--- begin ---
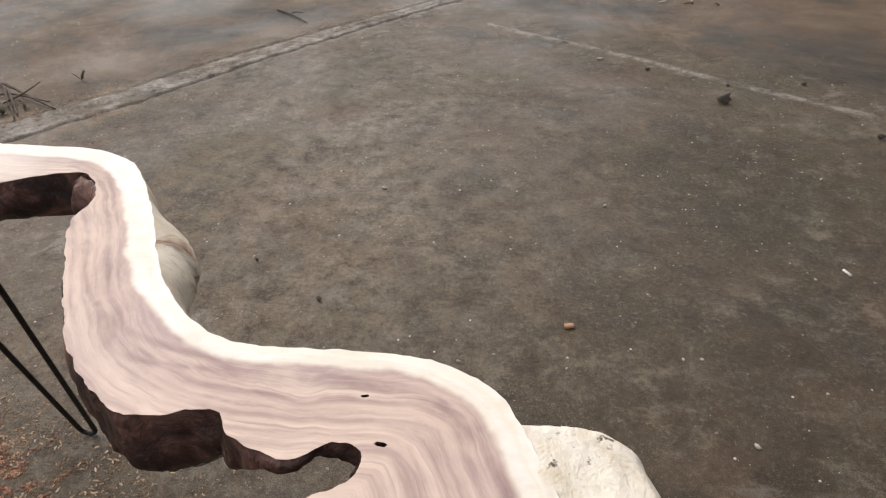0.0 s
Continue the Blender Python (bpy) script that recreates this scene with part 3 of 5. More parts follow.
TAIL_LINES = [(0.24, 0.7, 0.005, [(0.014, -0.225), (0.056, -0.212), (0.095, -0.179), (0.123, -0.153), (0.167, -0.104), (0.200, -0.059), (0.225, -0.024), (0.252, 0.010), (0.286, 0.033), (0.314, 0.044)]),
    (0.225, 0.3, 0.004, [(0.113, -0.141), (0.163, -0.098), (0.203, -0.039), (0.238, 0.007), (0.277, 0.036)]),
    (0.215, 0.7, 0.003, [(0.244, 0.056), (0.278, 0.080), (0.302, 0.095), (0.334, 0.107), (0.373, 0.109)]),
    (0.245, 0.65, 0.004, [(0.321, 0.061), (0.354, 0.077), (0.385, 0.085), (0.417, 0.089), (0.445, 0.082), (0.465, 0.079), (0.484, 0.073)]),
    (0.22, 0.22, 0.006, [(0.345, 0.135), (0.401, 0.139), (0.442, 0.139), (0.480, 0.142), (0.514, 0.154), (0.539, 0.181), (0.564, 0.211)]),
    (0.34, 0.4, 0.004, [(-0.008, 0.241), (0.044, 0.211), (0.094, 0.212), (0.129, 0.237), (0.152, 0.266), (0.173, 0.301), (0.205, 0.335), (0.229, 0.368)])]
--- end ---
— Directions —
All lines from the one that contains "Continue the Blender" through the end of the material are to be quoted exactly, with both ends included.

— Answer to this problem —
Continue the Blender Python (bpy) script that recreates this scene with part 3 of 5. More parts follow.
TAIL_LINES = [(0.24, 0.7, 0.005, [(0.014, -0.225), (0.056, -0.212), (0.095, -0.179), (0.123, -0.153), (0.167, -0.104), (0.200, -0.059), (0.225, -0.024), (0.252, 0.010), (0.286, 0.033), (0.314, 0.044)]),
    (0.225, 0.3, 0.004, [(0.113, -0.141), (0.163, -0.098), (0.203, -0.039), (0.238, 0.007), (0.277, 0.036)]),
    (0.215, 0.7, 0.003, [(0.244, 0.056), (0.278, 0.080), (0.302, 0.095), (0.334, 0.107), (0.373, 0.109)]),
    (0.245, 0.65, 0.004, [(0.321, 0.061), (0.354, 0.077), (0.385, 0.085), (0.417, 0.089), (0.445, 0.082), (0.465, 0.079), (0.484, 0.073)]),
    (0.22, 0.22, 0.006, [(0.345, 0.135), (0.401, 0.139), (0.442, 0.139), (0.480, 0.142), (0.514, 0.154), (0.539, 0.181), (0.564, 0.211)]),
    (0.34, 0.4, 0.004, [(-0.008, 0.241), (0.044, 0.211), (0.094, 0.212), (0.129, 0.237), (0.152, 0.266), (0.173, 0.301), (0.205, 0.335), (0.229, 0.368)])]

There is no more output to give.